• _STATED PROBLEM_: Your task is to return, exactly, the run of lines starting at the line holding "2 of 5. More parts follow." and ending at the line holding "return out if", both ends included and no other lines.
── EXTRACTED DATA ──
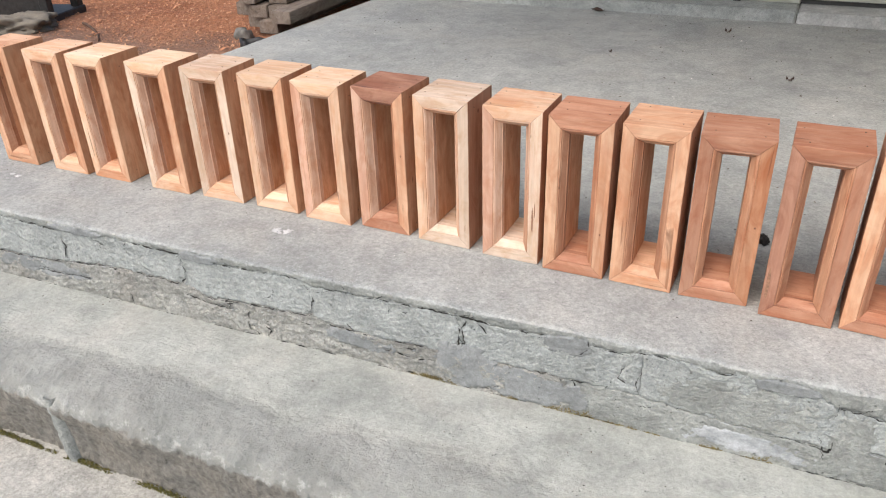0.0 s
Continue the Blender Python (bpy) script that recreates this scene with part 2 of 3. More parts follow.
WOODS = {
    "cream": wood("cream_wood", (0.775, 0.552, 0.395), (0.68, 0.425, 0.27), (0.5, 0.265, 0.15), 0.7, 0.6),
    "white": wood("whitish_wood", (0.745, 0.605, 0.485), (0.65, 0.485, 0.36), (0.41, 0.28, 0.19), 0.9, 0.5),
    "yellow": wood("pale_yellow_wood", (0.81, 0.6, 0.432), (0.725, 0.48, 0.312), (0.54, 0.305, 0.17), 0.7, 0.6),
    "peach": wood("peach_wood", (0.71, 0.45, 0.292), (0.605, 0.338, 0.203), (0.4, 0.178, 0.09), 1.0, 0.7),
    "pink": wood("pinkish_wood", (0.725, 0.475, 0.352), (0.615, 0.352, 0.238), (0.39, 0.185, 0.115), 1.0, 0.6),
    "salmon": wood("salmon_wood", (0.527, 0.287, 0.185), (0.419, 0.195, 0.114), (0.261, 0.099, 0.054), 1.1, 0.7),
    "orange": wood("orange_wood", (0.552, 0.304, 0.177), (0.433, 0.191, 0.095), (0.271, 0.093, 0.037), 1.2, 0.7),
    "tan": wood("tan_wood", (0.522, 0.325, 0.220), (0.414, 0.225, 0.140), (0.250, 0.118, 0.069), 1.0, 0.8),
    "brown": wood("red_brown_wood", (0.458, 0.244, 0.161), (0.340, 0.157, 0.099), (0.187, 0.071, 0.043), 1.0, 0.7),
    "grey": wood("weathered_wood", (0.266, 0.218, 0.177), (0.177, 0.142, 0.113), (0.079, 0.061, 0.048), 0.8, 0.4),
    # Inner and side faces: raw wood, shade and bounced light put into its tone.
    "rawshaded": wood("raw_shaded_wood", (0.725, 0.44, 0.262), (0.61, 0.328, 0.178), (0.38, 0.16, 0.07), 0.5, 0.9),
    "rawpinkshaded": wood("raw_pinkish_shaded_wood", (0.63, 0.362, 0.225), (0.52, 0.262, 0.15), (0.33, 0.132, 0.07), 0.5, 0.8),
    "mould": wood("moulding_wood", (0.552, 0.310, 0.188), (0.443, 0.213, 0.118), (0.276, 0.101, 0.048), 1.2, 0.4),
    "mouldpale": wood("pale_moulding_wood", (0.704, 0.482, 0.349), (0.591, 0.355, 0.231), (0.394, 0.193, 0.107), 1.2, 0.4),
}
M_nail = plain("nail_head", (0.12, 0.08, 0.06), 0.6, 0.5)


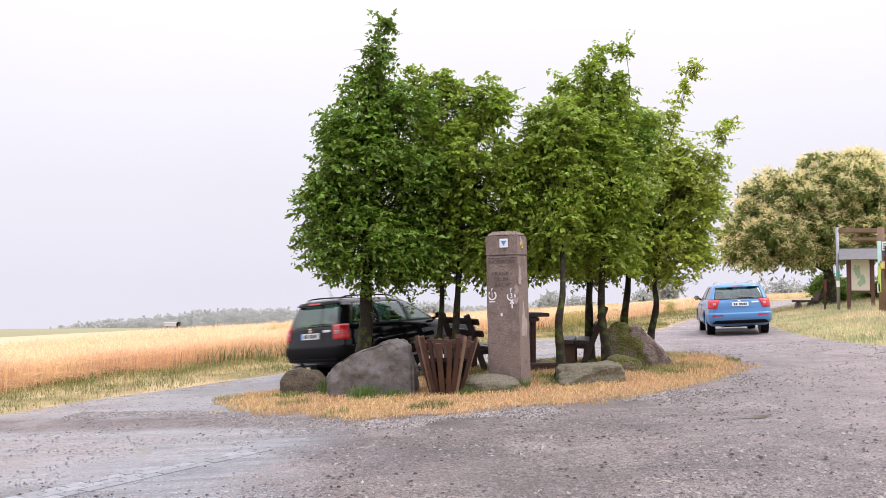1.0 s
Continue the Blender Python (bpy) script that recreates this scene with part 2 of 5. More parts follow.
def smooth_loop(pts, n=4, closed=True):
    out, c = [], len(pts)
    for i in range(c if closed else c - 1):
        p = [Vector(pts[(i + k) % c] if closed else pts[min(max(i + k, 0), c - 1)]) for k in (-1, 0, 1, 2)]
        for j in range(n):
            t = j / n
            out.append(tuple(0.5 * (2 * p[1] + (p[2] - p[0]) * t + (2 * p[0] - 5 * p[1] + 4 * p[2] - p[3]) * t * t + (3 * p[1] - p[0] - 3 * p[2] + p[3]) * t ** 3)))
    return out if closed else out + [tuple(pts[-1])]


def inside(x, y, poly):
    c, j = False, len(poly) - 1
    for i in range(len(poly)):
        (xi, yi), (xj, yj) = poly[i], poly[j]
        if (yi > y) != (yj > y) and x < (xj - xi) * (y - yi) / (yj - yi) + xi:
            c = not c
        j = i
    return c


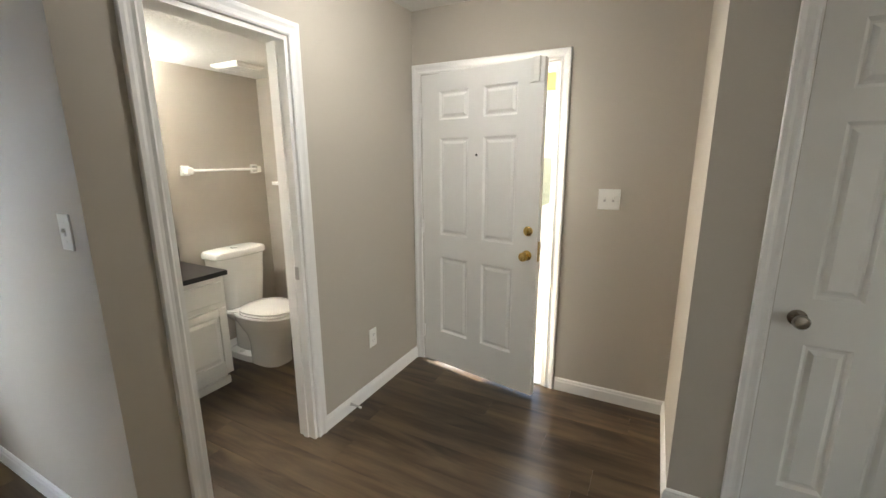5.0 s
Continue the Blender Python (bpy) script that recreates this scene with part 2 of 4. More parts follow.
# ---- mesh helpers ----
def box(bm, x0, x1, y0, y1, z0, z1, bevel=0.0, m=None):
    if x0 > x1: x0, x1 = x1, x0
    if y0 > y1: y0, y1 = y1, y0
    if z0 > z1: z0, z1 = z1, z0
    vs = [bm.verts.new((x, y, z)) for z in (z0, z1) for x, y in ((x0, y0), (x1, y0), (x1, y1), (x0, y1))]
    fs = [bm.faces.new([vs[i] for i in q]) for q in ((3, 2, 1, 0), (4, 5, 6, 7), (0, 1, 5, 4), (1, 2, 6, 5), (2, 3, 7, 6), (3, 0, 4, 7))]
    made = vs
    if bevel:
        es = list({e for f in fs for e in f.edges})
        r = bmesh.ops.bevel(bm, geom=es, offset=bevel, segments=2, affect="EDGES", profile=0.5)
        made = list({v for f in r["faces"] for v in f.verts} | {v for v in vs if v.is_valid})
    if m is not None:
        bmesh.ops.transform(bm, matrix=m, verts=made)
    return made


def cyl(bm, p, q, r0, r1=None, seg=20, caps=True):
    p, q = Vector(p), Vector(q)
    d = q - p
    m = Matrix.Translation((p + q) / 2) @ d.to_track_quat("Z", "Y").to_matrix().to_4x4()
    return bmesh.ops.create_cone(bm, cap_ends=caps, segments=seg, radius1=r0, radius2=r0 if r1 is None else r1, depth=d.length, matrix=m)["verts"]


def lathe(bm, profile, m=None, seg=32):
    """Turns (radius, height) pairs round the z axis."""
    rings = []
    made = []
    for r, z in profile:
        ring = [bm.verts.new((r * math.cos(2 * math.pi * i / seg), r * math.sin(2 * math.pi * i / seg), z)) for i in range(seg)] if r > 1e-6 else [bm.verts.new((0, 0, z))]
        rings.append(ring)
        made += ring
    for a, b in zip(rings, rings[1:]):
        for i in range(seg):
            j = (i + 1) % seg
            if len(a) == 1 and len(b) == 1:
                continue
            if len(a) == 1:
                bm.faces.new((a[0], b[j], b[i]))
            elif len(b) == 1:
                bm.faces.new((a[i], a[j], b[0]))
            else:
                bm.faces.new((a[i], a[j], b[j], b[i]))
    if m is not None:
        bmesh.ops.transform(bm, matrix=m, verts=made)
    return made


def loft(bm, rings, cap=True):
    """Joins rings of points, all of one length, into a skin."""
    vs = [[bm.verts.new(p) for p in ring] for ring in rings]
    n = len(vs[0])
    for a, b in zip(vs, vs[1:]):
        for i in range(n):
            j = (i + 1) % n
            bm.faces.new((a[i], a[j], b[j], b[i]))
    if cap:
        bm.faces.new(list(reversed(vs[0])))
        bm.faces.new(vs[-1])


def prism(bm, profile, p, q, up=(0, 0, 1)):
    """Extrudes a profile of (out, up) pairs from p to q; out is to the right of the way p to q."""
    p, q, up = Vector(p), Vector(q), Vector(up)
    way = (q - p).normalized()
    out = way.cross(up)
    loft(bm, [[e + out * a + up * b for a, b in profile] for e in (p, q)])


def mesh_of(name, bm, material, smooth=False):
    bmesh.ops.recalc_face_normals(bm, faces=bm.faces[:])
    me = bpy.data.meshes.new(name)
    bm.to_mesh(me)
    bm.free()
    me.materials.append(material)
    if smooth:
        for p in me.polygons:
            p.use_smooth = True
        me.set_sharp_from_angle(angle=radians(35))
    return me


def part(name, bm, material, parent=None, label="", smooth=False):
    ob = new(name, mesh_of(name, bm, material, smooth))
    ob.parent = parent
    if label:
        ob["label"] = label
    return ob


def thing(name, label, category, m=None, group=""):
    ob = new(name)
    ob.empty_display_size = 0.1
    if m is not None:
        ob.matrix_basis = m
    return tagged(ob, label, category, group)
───
── EXTRACTED DATA ──
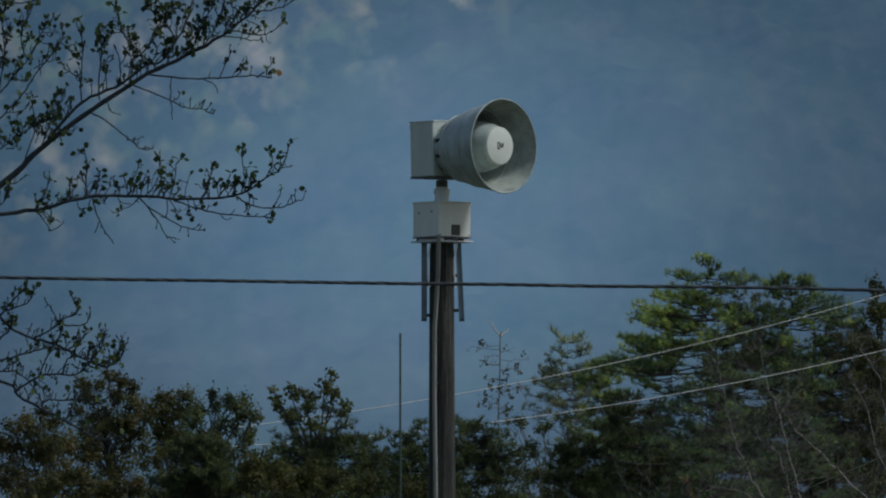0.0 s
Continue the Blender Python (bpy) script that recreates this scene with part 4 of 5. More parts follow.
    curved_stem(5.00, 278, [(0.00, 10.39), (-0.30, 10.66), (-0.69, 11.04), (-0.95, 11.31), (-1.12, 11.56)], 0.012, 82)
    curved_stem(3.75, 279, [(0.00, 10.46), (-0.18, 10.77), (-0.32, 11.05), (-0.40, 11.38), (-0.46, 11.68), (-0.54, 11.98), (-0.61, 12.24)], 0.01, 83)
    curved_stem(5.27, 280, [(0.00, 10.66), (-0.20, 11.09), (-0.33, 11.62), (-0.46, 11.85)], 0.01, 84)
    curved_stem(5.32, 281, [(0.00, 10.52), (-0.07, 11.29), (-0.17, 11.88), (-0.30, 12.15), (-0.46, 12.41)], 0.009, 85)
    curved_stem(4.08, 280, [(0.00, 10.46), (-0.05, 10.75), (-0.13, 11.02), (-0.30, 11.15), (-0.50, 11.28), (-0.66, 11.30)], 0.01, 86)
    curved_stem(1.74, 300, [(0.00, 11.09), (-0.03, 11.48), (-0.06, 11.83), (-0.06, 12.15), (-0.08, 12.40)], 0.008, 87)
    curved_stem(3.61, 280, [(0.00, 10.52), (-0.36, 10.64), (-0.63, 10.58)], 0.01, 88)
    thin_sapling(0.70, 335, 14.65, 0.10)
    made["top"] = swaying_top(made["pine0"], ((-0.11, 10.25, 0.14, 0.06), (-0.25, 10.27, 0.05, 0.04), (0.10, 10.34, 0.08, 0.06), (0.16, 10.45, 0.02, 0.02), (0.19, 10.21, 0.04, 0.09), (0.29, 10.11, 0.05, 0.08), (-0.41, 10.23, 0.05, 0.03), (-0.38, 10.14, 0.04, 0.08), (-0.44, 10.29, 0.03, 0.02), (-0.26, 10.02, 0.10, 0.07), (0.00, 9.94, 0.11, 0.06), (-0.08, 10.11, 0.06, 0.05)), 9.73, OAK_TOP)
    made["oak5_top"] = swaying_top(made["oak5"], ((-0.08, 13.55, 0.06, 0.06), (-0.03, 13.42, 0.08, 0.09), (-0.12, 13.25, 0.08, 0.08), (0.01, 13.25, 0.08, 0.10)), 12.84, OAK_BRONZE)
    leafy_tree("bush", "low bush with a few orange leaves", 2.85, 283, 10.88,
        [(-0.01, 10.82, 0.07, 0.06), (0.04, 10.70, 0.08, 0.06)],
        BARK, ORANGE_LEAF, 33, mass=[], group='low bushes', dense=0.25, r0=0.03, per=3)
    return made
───
── EXTRACTED DATA ──
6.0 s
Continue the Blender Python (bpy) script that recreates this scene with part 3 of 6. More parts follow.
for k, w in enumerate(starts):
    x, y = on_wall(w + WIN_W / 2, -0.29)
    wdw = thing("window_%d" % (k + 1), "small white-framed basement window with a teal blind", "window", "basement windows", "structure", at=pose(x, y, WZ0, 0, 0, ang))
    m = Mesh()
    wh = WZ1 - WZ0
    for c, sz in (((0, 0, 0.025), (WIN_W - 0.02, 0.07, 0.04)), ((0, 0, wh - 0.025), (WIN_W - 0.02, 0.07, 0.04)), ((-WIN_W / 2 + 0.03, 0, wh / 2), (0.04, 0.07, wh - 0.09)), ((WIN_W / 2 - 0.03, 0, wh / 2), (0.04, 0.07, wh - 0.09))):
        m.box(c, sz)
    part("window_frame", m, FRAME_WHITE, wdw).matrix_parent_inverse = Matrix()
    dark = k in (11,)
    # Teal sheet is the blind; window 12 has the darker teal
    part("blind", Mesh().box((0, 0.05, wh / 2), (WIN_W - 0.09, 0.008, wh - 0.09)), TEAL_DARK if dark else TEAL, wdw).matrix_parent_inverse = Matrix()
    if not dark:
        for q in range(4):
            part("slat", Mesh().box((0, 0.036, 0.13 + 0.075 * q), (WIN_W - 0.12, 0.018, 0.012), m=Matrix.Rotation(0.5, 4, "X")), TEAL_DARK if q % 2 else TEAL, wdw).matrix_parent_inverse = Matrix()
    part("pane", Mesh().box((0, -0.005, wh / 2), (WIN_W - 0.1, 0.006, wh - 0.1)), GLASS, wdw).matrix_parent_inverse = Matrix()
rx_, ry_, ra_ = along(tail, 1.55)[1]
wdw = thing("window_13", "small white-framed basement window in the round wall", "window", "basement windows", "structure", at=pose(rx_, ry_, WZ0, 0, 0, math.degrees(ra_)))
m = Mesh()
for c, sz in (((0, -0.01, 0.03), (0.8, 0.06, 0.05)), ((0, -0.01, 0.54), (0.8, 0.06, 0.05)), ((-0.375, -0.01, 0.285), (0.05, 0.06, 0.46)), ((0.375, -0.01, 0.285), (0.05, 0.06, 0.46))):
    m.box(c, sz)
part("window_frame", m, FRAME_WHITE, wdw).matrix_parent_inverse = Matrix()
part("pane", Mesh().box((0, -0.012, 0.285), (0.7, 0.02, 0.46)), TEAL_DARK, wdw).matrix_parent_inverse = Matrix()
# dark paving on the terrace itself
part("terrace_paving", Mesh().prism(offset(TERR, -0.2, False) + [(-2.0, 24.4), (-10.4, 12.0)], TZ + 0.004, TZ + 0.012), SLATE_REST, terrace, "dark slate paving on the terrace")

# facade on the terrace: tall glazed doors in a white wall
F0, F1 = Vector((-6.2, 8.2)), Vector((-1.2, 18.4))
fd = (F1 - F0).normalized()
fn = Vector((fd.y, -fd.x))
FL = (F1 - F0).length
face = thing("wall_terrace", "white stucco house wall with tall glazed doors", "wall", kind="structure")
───
• _EXERCISE SOLUTION_:
Continue the Blender Python (bpy) script that recreates this scene with part 2 of 5. More parts follow.
def smooth_loop(pts, n=4, closed=True):
    out, c = [], len(pts)
    for i in range(c if closed else c - 1):
        p = [Vector(pts[(i + k) % c] if closed else pts[min(max(i + k, 0), c - 1)]) for k in (-1, 0, 1, 2)]
        for j in range(n):
            t = j / n
            out.append(tuple(0.5 * (2 * p[1] + (p[2] - p[0]) * t + (2 * p[0] - 5 * p[1] + 4 * p[2] - p[3]) * t * t + (3 * p[1] - p[0] - 3 * p[2] + p[3]) * t ** 3)))
    return out if closed else out + [tuple(pts[-1])]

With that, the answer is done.